There was limited evidence that influenza vaccination reduced laboratory-confirmed infections in health care workers. Influenza vaccinations had no effect on the incidence of influenza-like illness, number of influenza-like illness episodes, days with influenza-like illness symptoms or amount of sick leave taken. There were insufficient data to assess adverse effects after vaccination. Data were insufficient to draw firm conclusions and further research was needed.

CRD commentary

The review provided a clear objective and inclusion criteria. A large number of sources were searched for relevant studies, but the restriction to studies in English or Chinese raised the possibility of language bias and may have resulted in relevant studies being missed. Measures to minimise error and bias were applied throughout the review process. The methodological quality of included studies was assessed and incorporated into the reporting of results. The largely narrative synthesis was appropriate.
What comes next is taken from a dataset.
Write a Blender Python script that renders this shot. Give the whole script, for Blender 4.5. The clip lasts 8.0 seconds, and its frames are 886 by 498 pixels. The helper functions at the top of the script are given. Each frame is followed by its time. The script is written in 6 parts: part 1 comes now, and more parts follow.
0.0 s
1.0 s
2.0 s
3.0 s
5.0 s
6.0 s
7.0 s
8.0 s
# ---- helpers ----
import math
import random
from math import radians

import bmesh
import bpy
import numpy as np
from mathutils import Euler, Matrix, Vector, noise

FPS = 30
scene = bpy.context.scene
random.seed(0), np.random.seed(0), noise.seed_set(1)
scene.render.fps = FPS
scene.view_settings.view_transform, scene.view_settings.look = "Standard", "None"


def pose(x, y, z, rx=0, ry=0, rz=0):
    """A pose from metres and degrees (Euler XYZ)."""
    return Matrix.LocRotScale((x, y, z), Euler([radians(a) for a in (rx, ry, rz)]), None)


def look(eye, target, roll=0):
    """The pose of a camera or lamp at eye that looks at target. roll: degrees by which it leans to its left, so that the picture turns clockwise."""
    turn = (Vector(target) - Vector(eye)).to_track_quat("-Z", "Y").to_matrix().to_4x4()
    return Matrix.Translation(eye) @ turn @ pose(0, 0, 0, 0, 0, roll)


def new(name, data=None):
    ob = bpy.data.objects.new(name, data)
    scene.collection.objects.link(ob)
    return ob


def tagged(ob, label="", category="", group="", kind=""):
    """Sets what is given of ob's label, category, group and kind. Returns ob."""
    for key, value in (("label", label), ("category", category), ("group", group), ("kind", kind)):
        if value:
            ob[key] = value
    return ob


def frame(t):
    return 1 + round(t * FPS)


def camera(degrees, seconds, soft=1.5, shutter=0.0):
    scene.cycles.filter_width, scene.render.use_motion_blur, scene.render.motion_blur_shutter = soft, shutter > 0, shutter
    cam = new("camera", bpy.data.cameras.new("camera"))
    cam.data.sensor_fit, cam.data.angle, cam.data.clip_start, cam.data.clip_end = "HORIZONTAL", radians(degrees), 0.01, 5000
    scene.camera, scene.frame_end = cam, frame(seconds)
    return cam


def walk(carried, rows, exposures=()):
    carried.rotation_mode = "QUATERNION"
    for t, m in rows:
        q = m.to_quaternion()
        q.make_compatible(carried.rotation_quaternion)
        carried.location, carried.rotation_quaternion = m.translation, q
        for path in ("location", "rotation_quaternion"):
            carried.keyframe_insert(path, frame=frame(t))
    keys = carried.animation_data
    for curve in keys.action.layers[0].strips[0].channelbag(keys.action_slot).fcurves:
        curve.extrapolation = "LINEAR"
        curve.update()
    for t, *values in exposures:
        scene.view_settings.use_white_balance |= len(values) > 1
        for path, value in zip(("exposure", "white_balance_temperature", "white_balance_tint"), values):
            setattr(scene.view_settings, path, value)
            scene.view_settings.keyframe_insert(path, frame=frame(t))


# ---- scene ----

The authors noted that results may not be generalisible to workers in other healthcare settings. The authors' conclusions were suitably cautious and reflected the limited data available. It should be noted that the authors recommended that promotion of influenza vaccination amongst healthcare workers should focus on patient protection, but no evidence of the effects of healthcare worker vaccination upon influenza outcomes in patients was presented

Implications of the review for practice and research

Practice: The authors stated that promotion of influenza vaccination amongst healthcare workers should focus on patient protection, with accurate information to address concerns and misconceptions.

Research: The authors stated that further well-designed multicentre RCTs were needed to assess the effectiveness of annual vaccination in protecting health care workers against infection. Research should be conducted in diverse healthcare settings and should include laboratory confirmation of influenza as an outcome measure.

Funding

The authors stated that the review was unfunded.

Bibliographic details

Ng AN, Lai CK. Effectiveness of seasonal influenza vaccination in healthcare workers: a systematic review. Journal of Hospital Infection 2011; 79(4): 279-286. [PubMed: 21978606]

Indexing Status

Subject indexing assigned by NLM

MeSH

Health Personnel; Humans; Incidence; Influenza Vaccines /administration & dosage /immunology; Influenza, Human /epidemiology /prevention & control; Randomized Controlled Trials as Topic; Vaccination /utilization

AccessionNumber

12011007345

Database entry date

30/05/2012

Record Status

This is a critical abstract of a systematic review that meets the criteria for inclusion on DARE. Each critical abstract contains a brief summary of the review methods, results and conclusions followed by a detailed critical assessment on the reliability of the review and the conclusions drawn.